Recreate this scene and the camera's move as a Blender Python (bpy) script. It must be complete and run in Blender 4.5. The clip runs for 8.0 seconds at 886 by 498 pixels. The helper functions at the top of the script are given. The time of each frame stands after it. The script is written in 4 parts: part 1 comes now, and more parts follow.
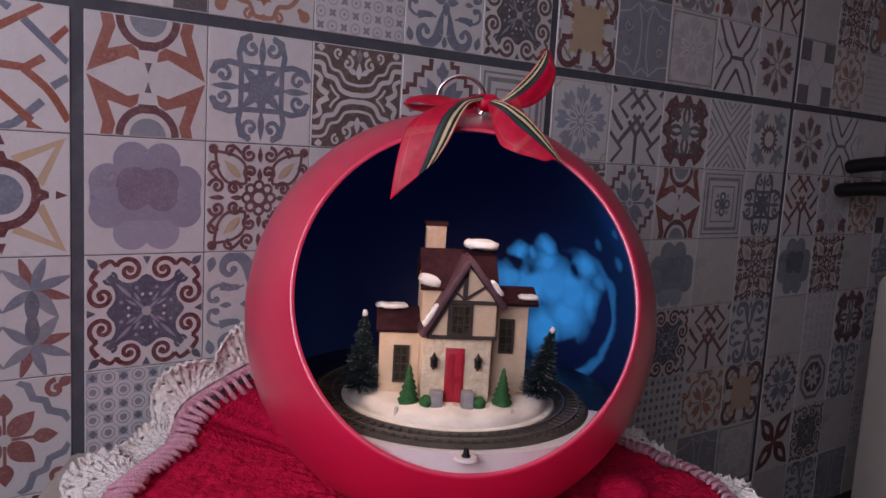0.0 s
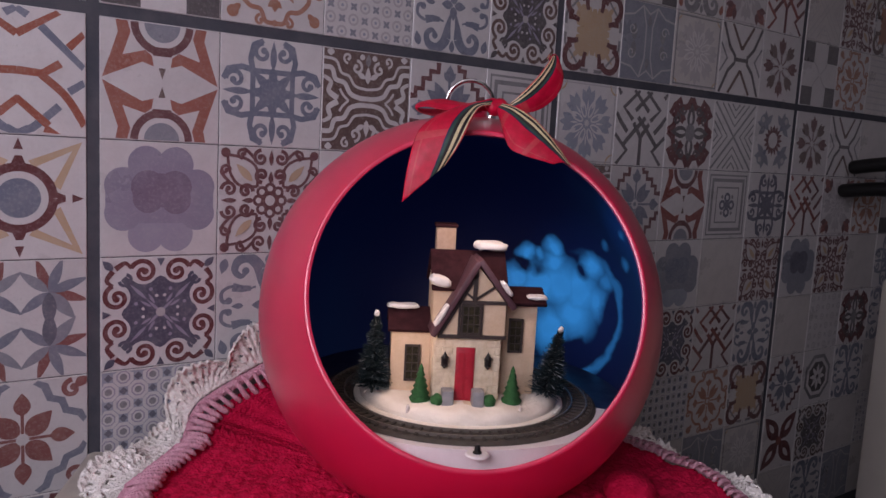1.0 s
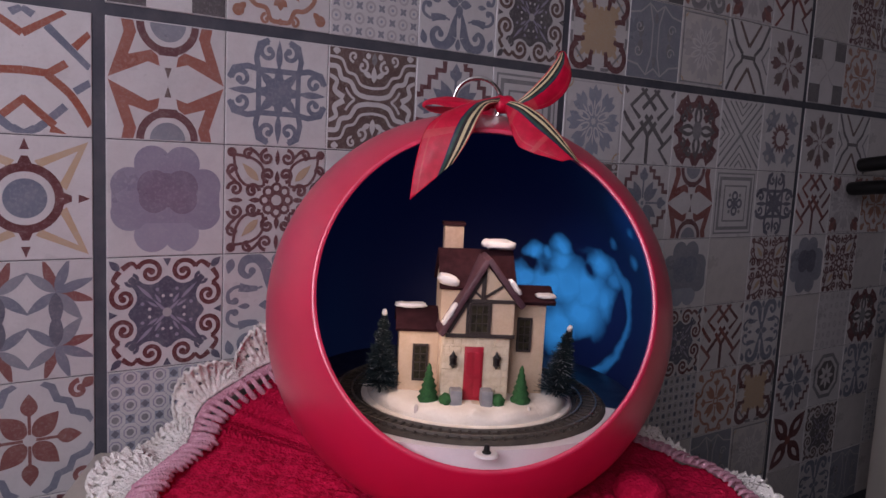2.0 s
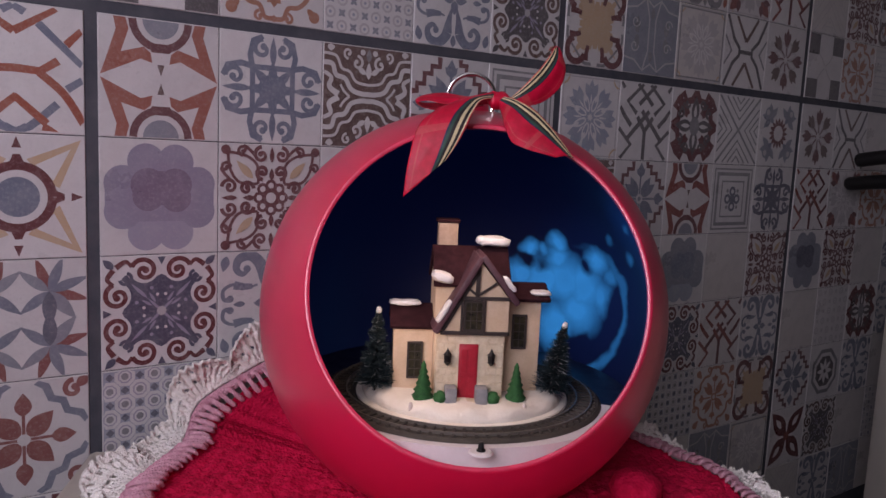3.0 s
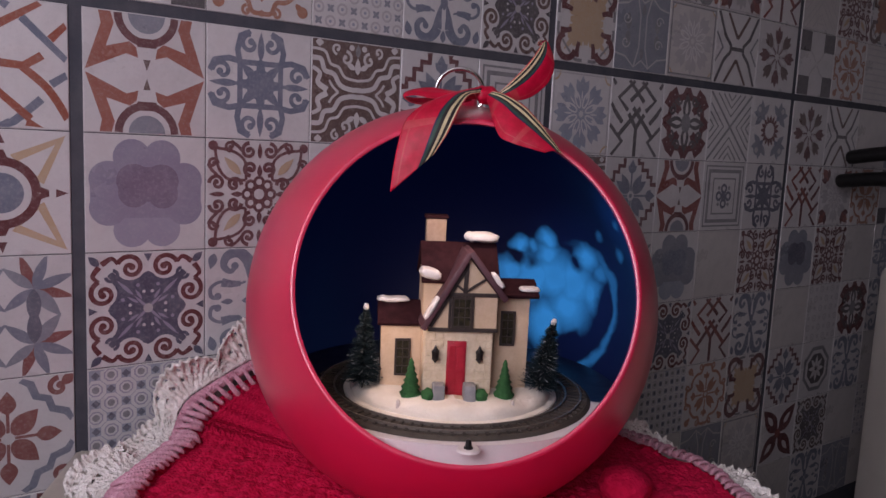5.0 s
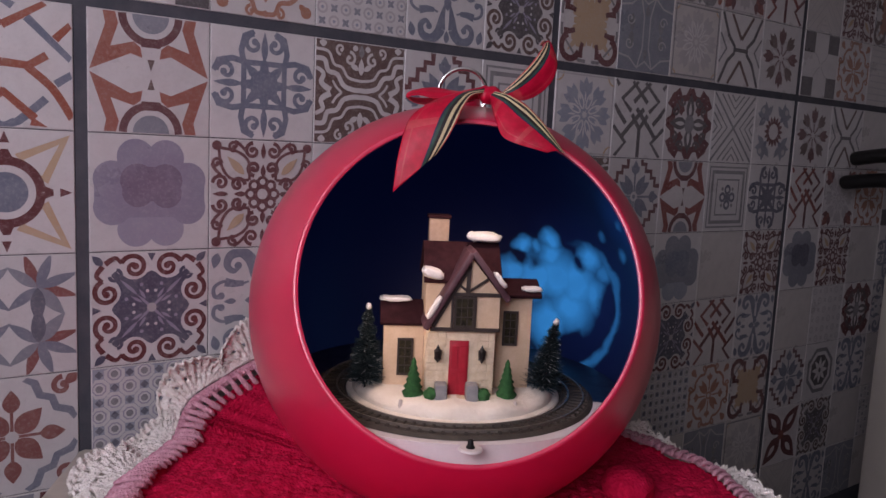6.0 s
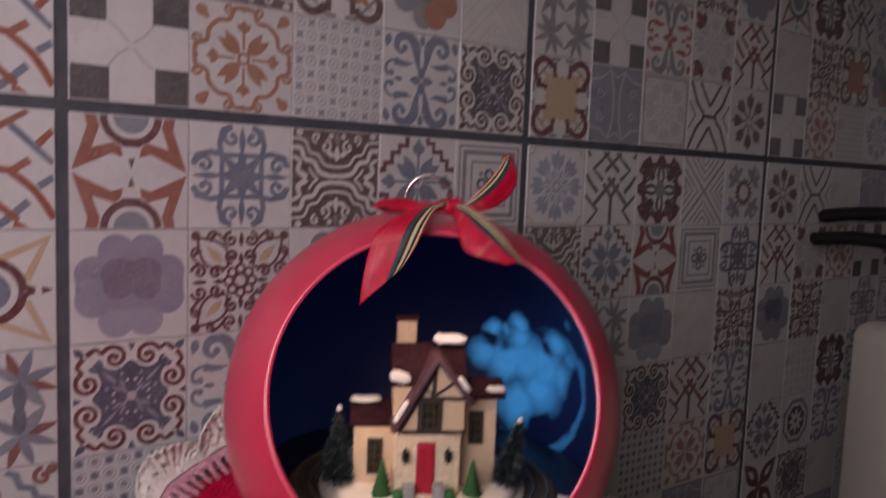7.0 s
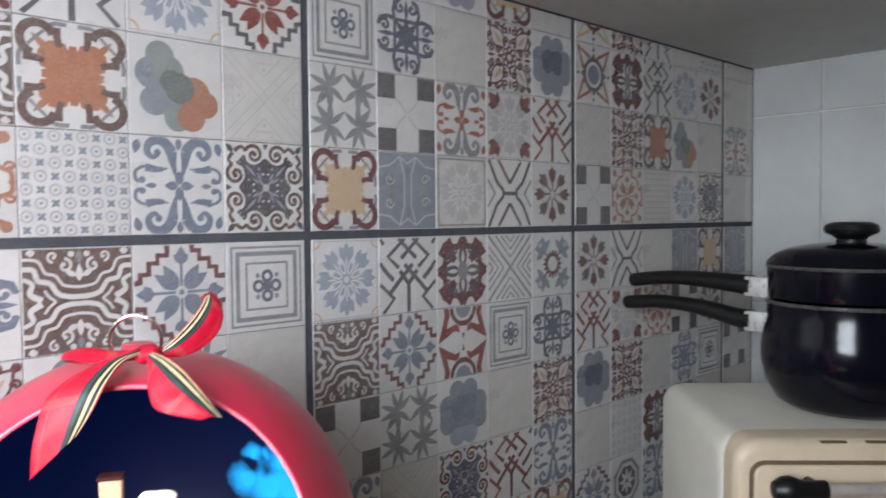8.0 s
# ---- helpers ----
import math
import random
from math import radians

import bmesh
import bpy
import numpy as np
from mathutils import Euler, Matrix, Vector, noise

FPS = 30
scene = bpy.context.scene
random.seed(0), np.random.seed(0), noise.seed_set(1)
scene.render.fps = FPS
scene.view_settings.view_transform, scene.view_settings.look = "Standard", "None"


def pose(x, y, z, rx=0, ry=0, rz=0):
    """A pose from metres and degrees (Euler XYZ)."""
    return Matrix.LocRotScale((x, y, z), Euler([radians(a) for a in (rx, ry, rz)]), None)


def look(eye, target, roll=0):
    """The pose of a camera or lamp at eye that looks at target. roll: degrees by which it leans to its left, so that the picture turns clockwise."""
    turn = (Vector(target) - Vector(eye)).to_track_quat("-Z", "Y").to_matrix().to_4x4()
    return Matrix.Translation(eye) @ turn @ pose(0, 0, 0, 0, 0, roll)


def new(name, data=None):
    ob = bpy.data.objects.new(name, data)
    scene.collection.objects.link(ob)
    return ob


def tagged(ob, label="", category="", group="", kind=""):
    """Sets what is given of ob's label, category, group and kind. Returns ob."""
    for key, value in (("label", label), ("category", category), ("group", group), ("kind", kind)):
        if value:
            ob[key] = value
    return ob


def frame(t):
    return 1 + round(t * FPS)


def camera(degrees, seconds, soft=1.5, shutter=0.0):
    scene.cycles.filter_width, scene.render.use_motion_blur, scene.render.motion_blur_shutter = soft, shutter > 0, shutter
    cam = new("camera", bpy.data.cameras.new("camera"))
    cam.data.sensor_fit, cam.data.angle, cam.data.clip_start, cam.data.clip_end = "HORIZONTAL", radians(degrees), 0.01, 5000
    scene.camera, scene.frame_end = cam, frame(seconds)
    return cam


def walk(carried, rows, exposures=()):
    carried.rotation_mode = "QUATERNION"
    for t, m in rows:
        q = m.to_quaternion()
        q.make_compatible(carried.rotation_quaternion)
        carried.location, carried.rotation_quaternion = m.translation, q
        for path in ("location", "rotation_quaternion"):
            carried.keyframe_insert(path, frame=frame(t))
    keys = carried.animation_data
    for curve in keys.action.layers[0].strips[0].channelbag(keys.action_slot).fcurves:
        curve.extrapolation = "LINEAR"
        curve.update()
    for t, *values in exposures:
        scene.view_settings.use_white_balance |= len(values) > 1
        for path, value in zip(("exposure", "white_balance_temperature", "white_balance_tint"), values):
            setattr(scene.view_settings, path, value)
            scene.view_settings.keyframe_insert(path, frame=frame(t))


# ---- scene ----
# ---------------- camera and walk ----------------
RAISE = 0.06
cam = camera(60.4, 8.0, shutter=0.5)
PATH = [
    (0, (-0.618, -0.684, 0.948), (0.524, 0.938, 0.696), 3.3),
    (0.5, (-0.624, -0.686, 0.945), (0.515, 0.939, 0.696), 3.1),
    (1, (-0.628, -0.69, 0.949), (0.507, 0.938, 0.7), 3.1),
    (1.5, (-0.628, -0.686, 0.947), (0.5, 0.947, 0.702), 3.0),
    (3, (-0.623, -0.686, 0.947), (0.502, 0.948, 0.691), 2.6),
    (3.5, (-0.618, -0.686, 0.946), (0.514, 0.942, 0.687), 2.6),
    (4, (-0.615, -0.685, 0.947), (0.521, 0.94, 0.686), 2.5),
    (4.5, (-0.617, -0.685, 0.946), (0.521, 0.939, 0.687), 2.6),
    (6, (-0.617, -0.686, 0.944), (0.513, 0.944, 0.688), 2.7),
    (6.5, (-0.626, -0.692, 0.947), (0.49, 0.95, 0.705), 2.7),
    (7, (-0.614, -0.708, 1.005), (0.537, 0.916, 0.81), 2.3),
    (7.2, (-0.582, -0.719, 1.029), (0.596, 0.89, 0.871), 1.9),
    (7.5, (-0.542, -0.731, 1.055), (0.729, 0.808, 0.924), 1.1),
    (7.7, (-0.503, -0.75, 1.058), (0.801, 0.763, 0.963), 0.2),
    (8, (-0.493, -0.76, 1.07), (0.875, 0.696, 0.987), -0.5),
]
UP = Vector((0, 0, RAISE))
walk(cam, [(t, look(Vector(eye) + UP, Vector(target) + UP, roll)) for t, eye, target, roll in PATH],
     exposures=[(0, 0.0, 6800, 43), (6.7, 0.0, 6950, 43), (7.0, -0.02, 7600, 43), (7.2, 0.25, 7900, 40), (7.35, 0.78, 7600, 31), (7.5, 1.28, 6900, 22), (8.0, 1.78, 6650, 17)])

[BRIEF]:
Identify every line above with the string "pose" in it. Copy those lines.

[RESULT FOR THIS EXERCISE]:
def pose(x, y, z, rx=0, ry=0, rz=0):
    """A pose from metres and degrees (Euler XYZ)."""
    """The pose of a camera or lamp at eye that looks at target. roll: degrees by which it leans to its left, so that the picture turns clockwise."""
    return Matrix.Translation(eye) @ turn @ pose(0, 0, 0, 0, 0, roll)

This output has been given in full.